No. 87-702.District Court of Appeal of Florida, Third District.
May 26, 1987.
Appeal from the Circuit Court, Dade County, Michael H. Salmon, J.
Page 783
Merritt, Sikes Craig and William L. Summers, Miami, for appellants.
Robert A. Kanziger, Miami, for appellees.
Before SCHWARTZ, C.J., and BASKIN and DANIEL S. PEARSON, JJ.
ON MOTION TO DISMISS
DANIEL S. PEARSON, Judge.
Southwinds Riding Academy and Wynell Sebree, defendants below, appeal an order denying their motion to dismiss for lack of prosecution the action of the plaintiffs, Alice and Jerome Schneider. The Schneiders, appellees here, have moved to dismiss the appeal on the grounds that this court is without jurisdiction to consider the appeal because the lower court order is neither final nor one of the enumerated non-final orders which we are authorized to review. Art. V, § 4(b)(1), Fla. Const. (1972); Fla.R. App.P. 9.110, 9.130(a)(3).

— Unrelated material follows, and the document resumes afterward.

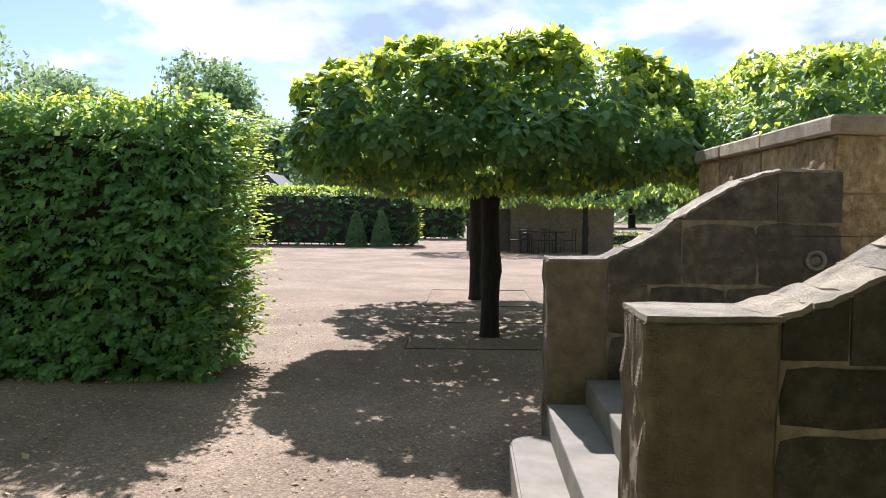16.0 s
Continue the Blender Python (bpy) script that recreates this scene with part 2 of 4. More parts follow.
MAT["roof"] = plain_material("dark_slate_roof", (0.06, 0.06, 0.065), 0.7)
MAT["plaster"] = plain_material("pale_plaster", (0.55, 0.53, 0.48), 0.9)
MAT["window"] = plain_material("dark_window_glass", (0.03, 0.035, 0.04), 0.1)

# ------------------------------------------------------------------ building blocks
# the garden's axes: u to the right along the stair wall, v away along the path
F = pose(-2.68, 16.46, 0, 0, 0, 8)
rng = np.random.default_rng(7)


def thing(name, u, v, z=0.0, turn=0.0, label="", category="", group="", kind=""):
    ob = new(name)
    ob.matrix_world = F @ pose(u, v, z, 0, 0, turn)
    ob.empty_display_size = 0.1
    return tagged(ob, label, category, group, kind)


def mesh_of(name, verts, faces):
    me = bpy.data.meshes.new(name)
    me.from_pydata(verts, [], faces)
    me.update()
    return me


def part(name, data, mat, parent, label="", smooth=False):
    if isinstance(data, bmesh.types.BMesh):
        me = bpy.data.meshes.new(name)
        bmesh.ops.recalc_face_normals(data, faces=data.faces)
        data.to_mesh(me)
        data.free()
    else:
        me = data
    if not me.materials:
        me.materials.append(mat)
    if smooth:
        me.polygons.foreach_set("use_smooth", [True] * len(me.polygons))
    ob = new(name, me)
    ob.parent = parent
    if label:
        ob["label"] = label
    return ob


def solid(name, data, mat, u=0.0, v=0.0, z=0.0, turn=0.0, label="", category="", kind="", smooth=False):
    ob = part(name, data, mat, None, label, smooth)
    ob.matrix_world = F @ pose(u, v, z, 0, 0, turn)
    return tagged(ob, label, category, "", kind)


def box_bm(x0, x1, y0, y1, z0, z1, bevel=0.0, seg=1):
    bm = bmesh.new()
    bmesh.ops.create_cube(bm, size=1.0)
    for w in bm.verts:
        w.co = Vector((x0 + (w.co.x + 0.5) * (x1 - x0), y0 + (w.co.y + 0.5) * (y1 - y0), z0 + (w.co.z + 0.5) * (z1 - z0)))
    if bevel:
        bmesh.ops.bevel(bm, geom=bm.edges[:], offset=bevel, segments=seg, affect="EDGES", profile=0.6)
    return bm


def prism_bm(poly, y0, y1, bevel=0.0):
    """A polygon in (x, z), extruded from y0 to y1."""
    bm = bmesh.new()
    a = [bm.verts.new((x, y0, z)) for x, z in poly]
    b = [bm.verts.new((x, y1, z)) for x, z in poly]
    bm.faces.new(a)
    bm.faces.new(b[::-1])
    for i in range(len(poly)):
        j = (i + 1) % len(poly)
        bm.faces.new((a[j], a[i], b[i], b[j]))
    bmesh.ops.recalc_face_normals(bm, faces=bm.faces)
    if bevel:
        bmesh.ops.bevel(bm, geom=bm.edges[:], offset=bevel, segments=1, affect="EDGES")
    return bm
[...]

Plainly, the appellees are correct: the order is not final in that it does not bring to an end the judicial labor in the case see Cone v. Benjamin, 142 Fla. 604, 195 So. 416 (1940) Alderman v. Puritan Dairy, 145 Fla. 292, 199 So. 44 (1940) Blount v. Hansen, 116 So.2d 250 (Fla. 2d DCA 1959); South Carolina Ins. Co. v. Gonzalez, 386 So.2d 829 (Fla. 3d DCA 1980); and, although clearly non-final, it is not among those non-final orders over which the rules have given us appellate jurisdiction.[1]
Of course, the appellants can take no comfort in cases filed in the appellate court before March 1, 1978. See Fla.R. App.P. 9.010 (Effective Date and Scope of 1977 Revision). Such cases[2] were governed by Rule 4.2, Florida Appellate Rules, 1962 Revision, which expressly permitted an appeal from an order denying a motion to dismiss for lack of prosecution.[3] Nor can we justify treating this appeal as certiorari on the ground that the appellants will suffer the needless expenditure of time and money in proceeding to trial in order to raise on a later plenary appeal from an adverse final judgment an alleged error which could be dispositive of the case now.[4]
Page 784
See Bowl America Florida, Inc. v. Schmidt, 386 So.2d 1203
(Fla. 5th DCA 1980). As the court recognized in Bowl America,
to permit certiorari review would make meaningless the deliberate omission of this non-final order from those appealable under the appellate rules. See also Margulies v. Gutierrez, 486 So.2d 58
(Fla. 3d DCA 1986); Nicholas v. Nicholas, 462 So.2d 11 (Fla. 2d DCA 1984); Cumbey Fair, Inc. v. Bd. of County Comm’rs, 436 So.2d 173 (Fla. 2d DCA 1983); Arvida Corp. v. Hewitt, 416 So.2d 1264
(Fla. 4th DCA 1982). Accordingly, the appellees’ motion to dismiss is granted, and the appeal is
Dismissed.
“District courts of appeal shall have jurisdiction to hear appeals, that may be taken as a matter of right, from final judgments or orders of trial courts, including those entered on review of administrative action, not directly appealable to the supreme court or a circuit court. They may review interlocutory orders in such cases to the extent provided by rules adopted by the supreme court.”